#### Given task
Write the listing below out again exactly, dropping the images.
"""
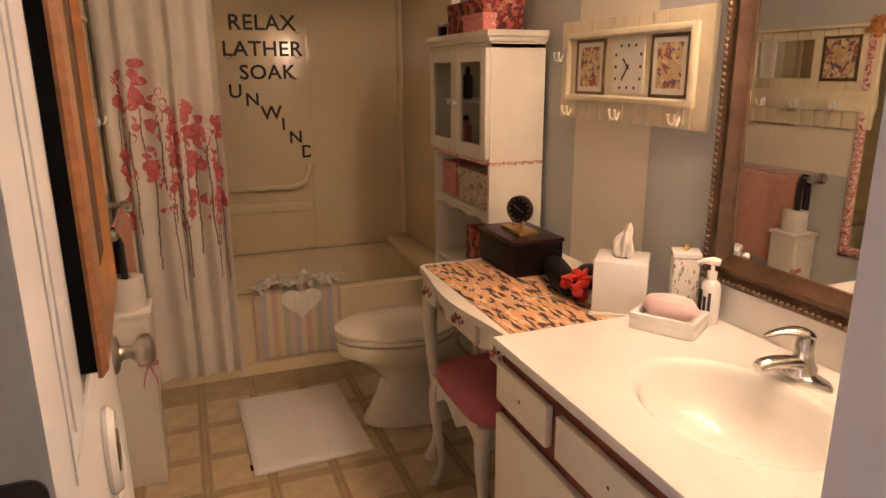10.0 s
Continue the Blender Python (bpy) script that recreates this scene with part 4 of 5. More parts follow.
for l, w, a in ((0.045, 0.004, 215), (0.032, 0.005, -45)):
    bm = box(B(), -w / 2, -0.0012, -0.008, w / 2, 0, l, 0, Matrix.Translation((-1.305, by - 0.0248, 1.358)) @ Matrix.Rotation(radians(a), 4, "Y"))
    part("clock_hand", bm, LETTER, dial)


def coat_hook(parent, x, y, z, s, mt):
    bm = B()
    box(bm, x - 0.012, y, z - 0.02, x + 0.012, y + s * 0.006, z + 0.02, 0.002)
    for dx in (-0.014, 0.014):
        tube(bm, [Vector((x, y + s * 0.004, z)), *bez((x + dx * 0.3, y + s * 0.012, z - 0.012), (x + dx * 0.6, y + s * 0.02, z - 0.03), (x + dx, y + s * 0.034, z - 0.02), (x + dx, y + s * 0.032, z + 0.002), 6)], 0.0035, 8)
        bmesh.ops.create_icosphere(bm, subdivisions=1, radius=0.0055, matrix=Matrix.Translation((x + dx, y + s * 0.032, z + 0.003)))
    return part("hook", bm, mt, parent, "double coat hook")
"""
#### Worked solution
10.0 s
Continue the Blender Python (bpy) script that recreates this scene with part 4 of 5. More parts follow.
for l, w, a in ((0.045, 0.004, 215), (0.032, 0.005, -45)):
    bm = box(B(), -w / 2, -0.0012, -0.008, w / 2, 0, l, 0, Matrix.Translation((-1.305, by - 0.0248, 1.358)) @ Matrix.Rotation(radians(a), 4, "Y"))
    part("clock_hand", bm, LETTER, dial)


def coat_hook(parent, x, y, z, s, mt):
    bm = B()
    box(bm, x - 0.012, y, z - 0.02, x + 0.012, y + s * 0.006, z + 0.02, 0.002)
    for dx in (-0.014, 0.014):
        tube(bm, [Vector((x, y + s * 0.004, z)), *bez((x + dx * 0.3, y + s * 0.012, z - 0.012), (x + dx * 0.6, y + s * 0.02, z - 0.03), (x + dx, y + s * 0.034, z - 0.02), (x + dx, y + s * 0.032, z + 0.002), 6)], 0.0035, 8)
        bmesh.ops.create_icosphere(bm, subdivisions=1, radius=0.0055, matrix=Matrix.Translation((x + dx, y + s * 0.032, z + 0.003)))
    return part("hook", bm, mt, parent, "double coat hook")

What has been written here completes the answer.